7.        Le modèle OCDE n’indique pas selon quelles modalités précises le plafond de l’imputation doit se calculer. L’Allemagne a concrètement mis en œuvre le mécanisme en question par le biais de l’article 34 c, paragraphe 1, de la loi relative à l’impôt sur le revenu (Einkommensteuergesetz, ci-après l’«EStG»). Dans la version applicable aux faits de l’affaire, c’est-à-dire celle de 2007, la norme en question prévoyait, en particulier, ce qui suit:

«Dans le cas des contribuables intégralement assujettis qui acquittent sur les revenus d’origine étrangère, dans l’État d’origine desdits revenus, un impôt correspondant à l’impôt allemand sur le revenu, l’impôt étranger […] acquitté […] est imputé sur l’impôt allemand sur le revenu dû au titre des revenus provenant de cet État. L’impôt allemand sur le revenu dû au titre de ces revenus d’origine étrangère doit être établi de manière telle que l’impôt allemand sur le revenu dû au titre du revenu imposable, y compris les revenus d’origine étrangère, […] se répartit en fonction du rapport existant entre ces revenus d’origine étrangère et la somme des revenus […]»

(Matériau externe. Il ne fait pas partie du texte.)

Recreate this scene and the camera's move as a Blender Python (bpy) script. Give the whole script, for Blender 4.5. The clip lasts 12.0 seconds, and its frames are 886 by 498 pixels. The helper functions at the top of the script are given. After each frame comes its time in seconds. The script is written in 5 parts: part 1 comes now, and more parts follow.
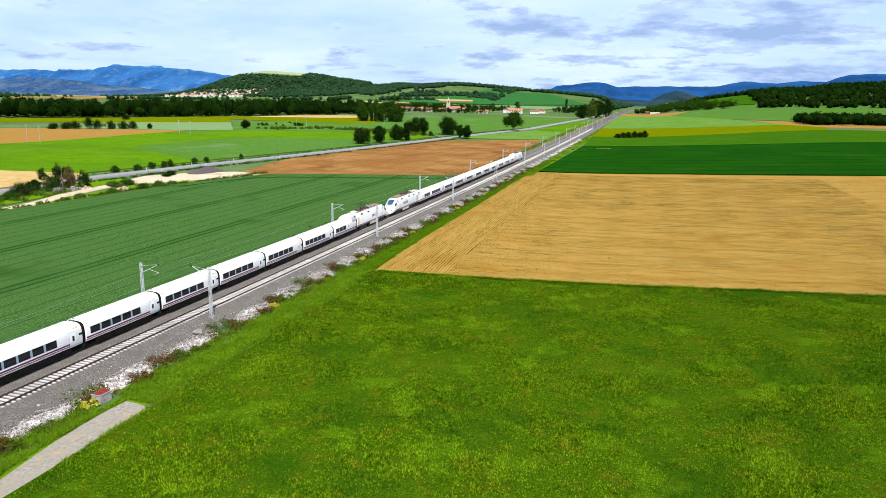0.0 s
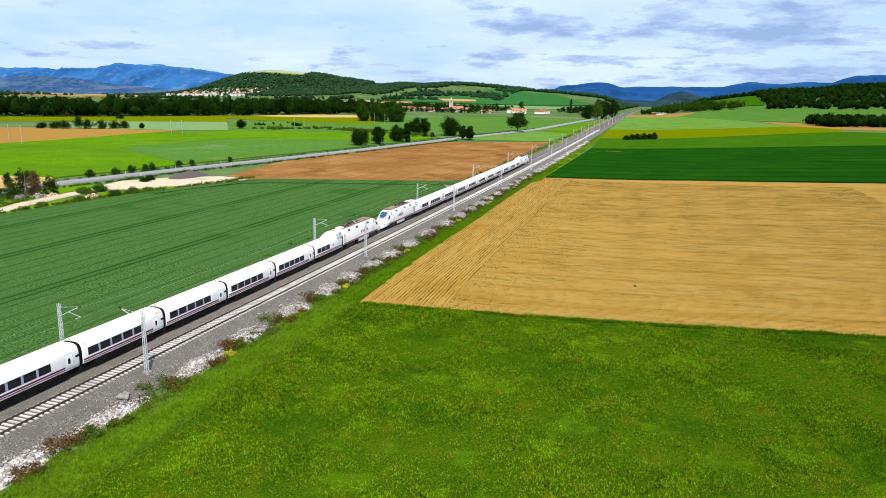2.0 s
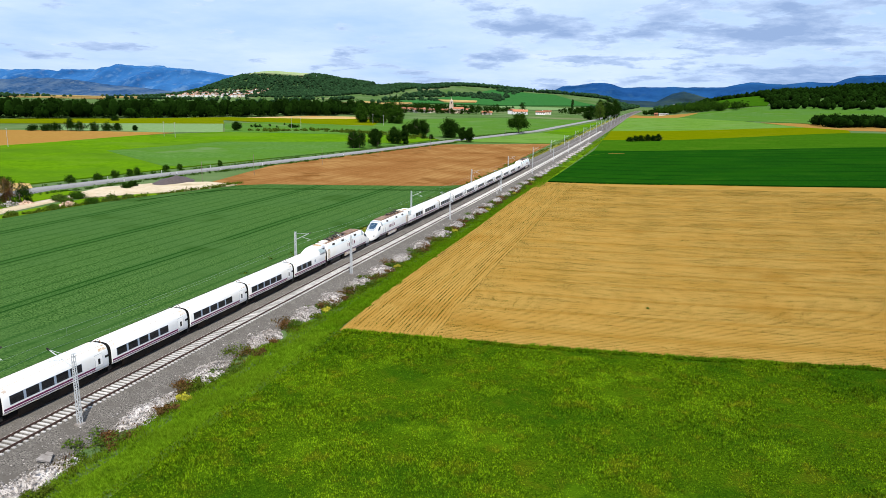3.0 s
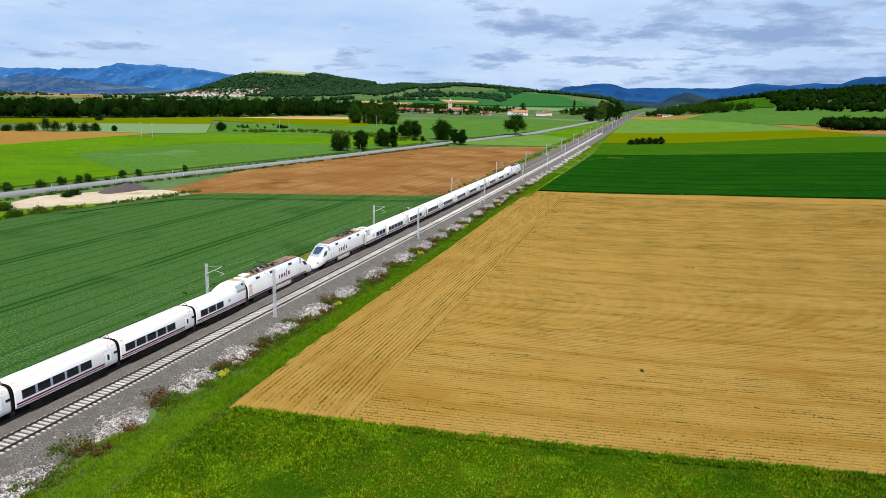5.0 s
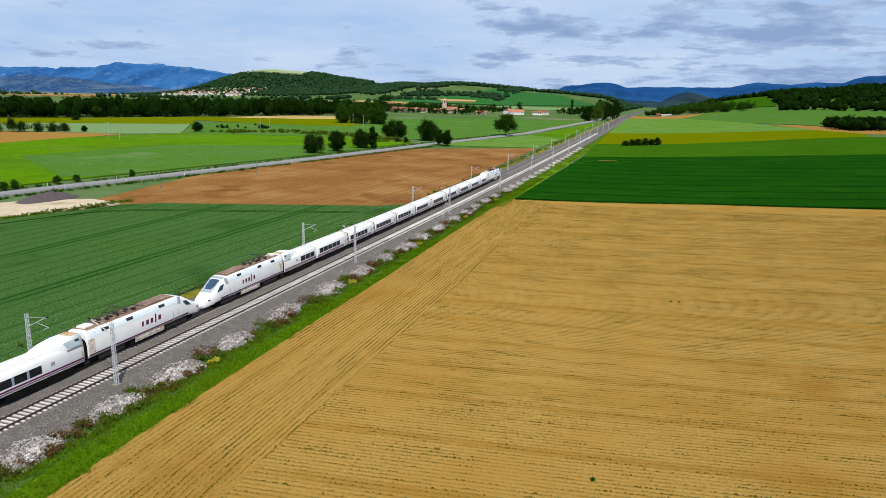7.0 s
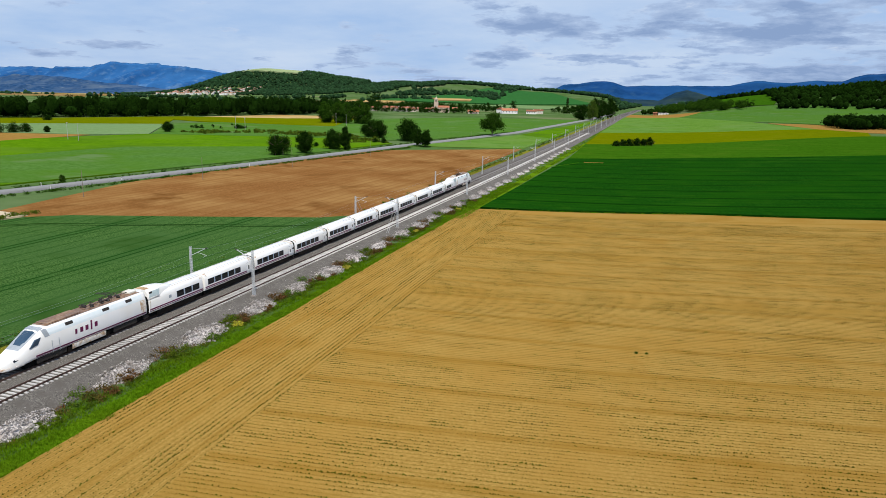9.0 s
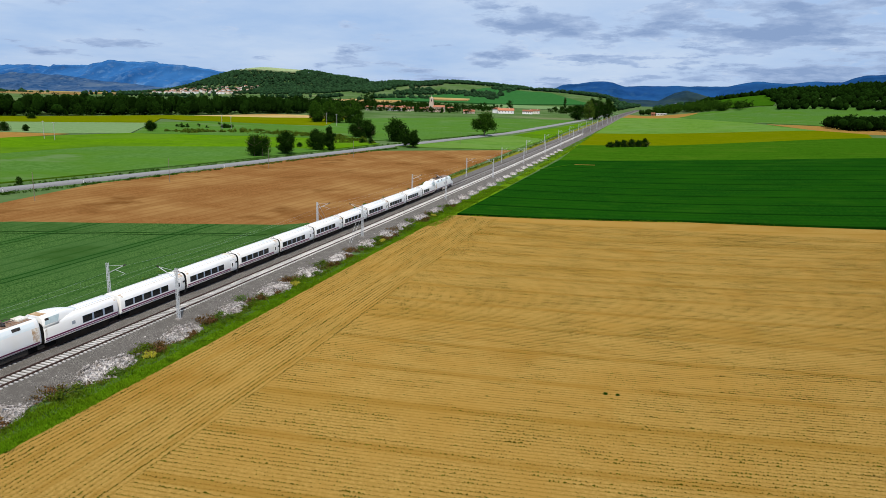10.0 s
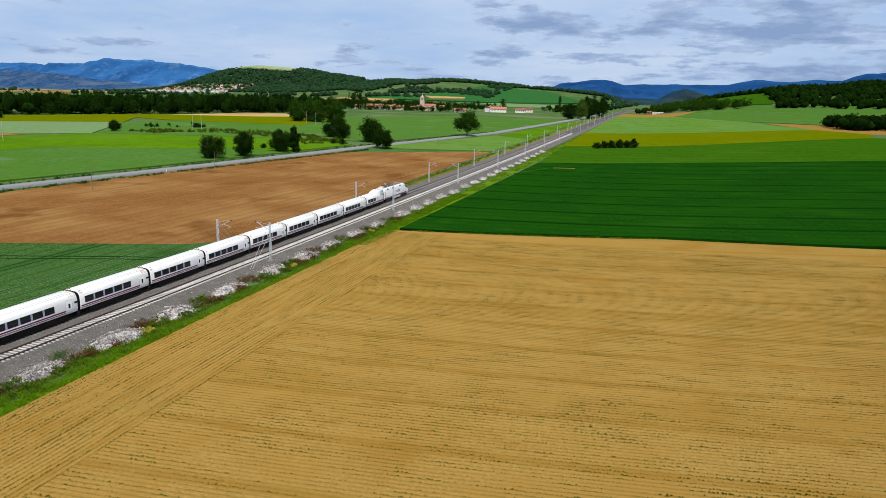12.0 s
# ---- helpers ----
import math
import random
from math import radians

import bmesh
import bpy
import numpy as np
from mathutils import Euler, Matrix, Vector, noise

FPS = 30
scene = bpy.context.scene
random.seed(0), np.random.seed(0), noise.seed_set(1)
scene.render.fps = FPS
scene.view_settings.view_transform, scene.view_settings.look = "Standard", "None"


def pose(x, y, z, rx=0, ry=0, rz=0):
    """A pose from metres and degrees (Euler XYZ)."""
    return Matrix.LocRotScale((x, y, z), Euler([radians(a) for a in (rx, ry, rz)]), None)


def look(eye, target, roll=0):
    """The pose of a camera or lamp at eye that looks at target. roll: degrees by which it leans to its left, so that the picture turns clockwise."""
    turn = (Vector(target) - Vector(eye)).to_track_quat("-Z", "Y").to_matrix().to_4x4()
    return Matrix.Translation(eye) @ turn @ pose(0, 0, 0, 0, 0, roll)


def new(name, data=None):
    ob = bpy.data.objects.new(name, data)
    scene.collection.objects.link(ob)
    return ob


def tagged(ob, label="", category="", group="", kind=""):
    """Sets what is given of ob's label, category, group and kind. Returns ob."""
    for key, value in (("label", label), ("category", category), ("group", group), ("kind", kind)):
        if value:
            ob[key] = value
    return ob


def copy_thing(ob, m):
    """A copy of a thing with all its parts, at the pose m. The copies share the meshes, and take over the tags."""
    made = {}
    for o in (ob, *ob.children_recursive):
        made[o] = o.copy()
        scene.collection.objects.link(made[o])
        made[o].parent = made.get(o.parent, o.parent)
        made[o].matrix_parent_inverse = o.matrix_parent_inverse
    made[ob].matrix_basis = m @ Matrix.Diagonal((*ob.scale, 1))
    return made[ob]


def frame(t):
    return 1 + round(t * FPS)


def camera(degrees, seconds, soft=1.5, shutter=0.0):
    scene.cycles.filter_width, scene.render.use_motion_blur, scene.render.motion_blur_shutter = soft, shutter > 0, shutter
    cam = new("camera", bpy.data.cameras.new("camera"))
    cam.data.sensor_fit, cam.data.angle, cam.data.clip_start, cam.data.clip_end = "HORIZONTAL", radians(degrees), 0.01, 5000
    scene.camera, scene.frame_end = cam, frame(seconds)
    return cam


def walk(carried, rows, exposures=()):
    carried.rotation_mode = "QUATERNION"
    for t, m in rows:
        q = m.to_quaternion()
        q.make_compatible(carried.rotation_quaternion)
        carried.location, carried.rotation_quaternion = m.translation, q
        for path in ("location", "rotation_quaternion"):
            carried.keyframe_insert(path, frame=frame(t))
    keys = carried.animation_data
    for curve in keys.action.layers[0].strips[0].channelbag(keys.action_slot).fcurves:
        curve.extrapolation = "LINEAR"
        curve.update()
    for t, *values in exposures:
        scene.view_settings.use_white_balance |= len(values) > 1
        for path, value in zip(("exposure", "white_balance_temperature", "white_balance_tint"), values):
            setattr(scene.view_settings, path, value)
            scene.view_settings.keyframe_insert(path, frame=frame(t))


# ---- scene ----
cam = camera(66.0, 12.0, soft=0.65)
PATH = [
    (0, (56.218, 23.337, 30.707), (55.654, 25.207, 30.275), 1.1),
    (0.5, (54.869, 27.494, 30.641), (54.305, 29.363, 30.209), 1.1),
    (1, (53.584, 32.084, 30.67), (53.019, 33.953, 30.237), 1.2),
    (1.5, (52.377, 37.048, 30.689), (51.809, 38.916, 30.256), 1.3),
    (2, (51.196, 42.522, 30.79), (50.625, 44.389, 30.357), 1.3),
    (2.5, (50.08, 48.097, 30.894), (49.507, 49.963, 30.462), 1.3),
    (3, (49.145, 54.056, 31.019), (48.57, 55.923, 30.588), 1.2),
    (5, (49.644, 79.102, 31.315), (49.061, 80.967, 30.884), 1.4),
    (5.5, (50.291, 85.448, 31.271), (49.708, 87.312, 30.84), 1.4),
    (6, (51.118, 92.12, 31.335), (50.533, 93.984, 30.904), 1.3),
    (6.5, (51.948, 98.679, 31.252), (51.363, 100.543, 30.82), 1.3),
    (7, (52.898, 105.543, 31.269), (52.312, 107.406, 30.836), 1.4),
    (9, (57.157, 132.575, 30.868), (56.572, 134.437, 30.433), 1.3),
    (9.5, (58.261, 139.383, 30.808), (57.678, 141.246, 30.373), 1.4),
    (10, (59.631, 146.407, 30.762), (59.048, 148.27, 30.326), 1.5),
    (10.5, (61.003, 153.369, 30.725), (60.42, 155.231, 30.288), 1.4),
    (11, (62.351, 160.349, 30.794), (61.77, 162.212, 30.356), 1.6),
    (11.5, (63.746, 166.911, 30.84), (63.165, 168.774, 30.4), 1.5),
    (12, (65.424, 173.652, 30.806), (64.841, 175.514, 30.366), 1.5),
]
walk(cam, [(t, look(eye, target, roll)) for t, eye, target, roll in PATH], exposures=((0, 0.22), (1.5, 0.19), (2.5, 0.11), (3.5, 0.02), (5.0, -0.12), (7.0, -0.26), (12.0, -0.33)))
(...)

8.        Je décrirai de façon plus approfondie le fonctionnement de ce système lorsque j’examinerai la question préjudicielle.

II – Les faits, la procédure au principal et la question préjudicielle

9.        Les époux Manfred et Christa Beker, demandeurs au principal, résident en Allemagne, pays dans lequel ils sont intégralement assujettis à l’impôt. Ils ont obtenu la majeure partie de leurs revenus en Allemagne, mais ont aussi perçu certains dividendes dans divers États étrangers, appartenant à l’Union ou pays tiers.

10.      Tous les dividendes perçus à l’étranger ont été imposés dans les États d’origine respectifs par le biais de retenues à la source. Des informations fournies par la juridiction de renvoi, il ressort qu’il existe des accords de non-double imposition entre la République fédérale d’Allemagne et chacun des États d’origine des dividendes perçus par les époux Beker. Ces accords prévoient que, dans des cas tels que celui-ci, les impôts prélevés à l’étranger sur les dividendes sont pris en considération en Allemagne, afin de réduire la double imposition, au moyen de la méthode de l’imputation: comme nous l’avons vu plus haut, cela signifie qu’un crédit d’impôt est accordé pour tous les impôts acquittés à l’étranger, dans les limites toutefois de l’impôt qui aurait été dû en Allemagne sur ces revenus obtenus à l’étranger s’ils avaient été taxés en Allemagne, pays de résidence des contribuables.

11.      Selon la méthode allemande de calcul du plafond de l’imputation, décrite dans l’article 34 c de l’EStG cité ci-dessus, il faut utiliser dans ce contexte la formule suivante:

Plafond d’imputation = Impôt théorique total allemand x (revenus étrangers/somme des revenus)

12.      L’impôt théorique total allemand, visé dans la formule, se calcule sur le revenu imposable total, incluant tant les revenus perçus en Allemagne que ceux perçus à l’étranger. Il s’agit donc de l’impôt que le contribuable aurait dû payer si tous ses revenus avaient été obtenus en Allemagne. Pour déterminer le revenu imposable total, on prend la somme des revenus, quel que soit le lieu où ils sont perçus, et l’on y applique toutes les déductions admises par le droit allemand.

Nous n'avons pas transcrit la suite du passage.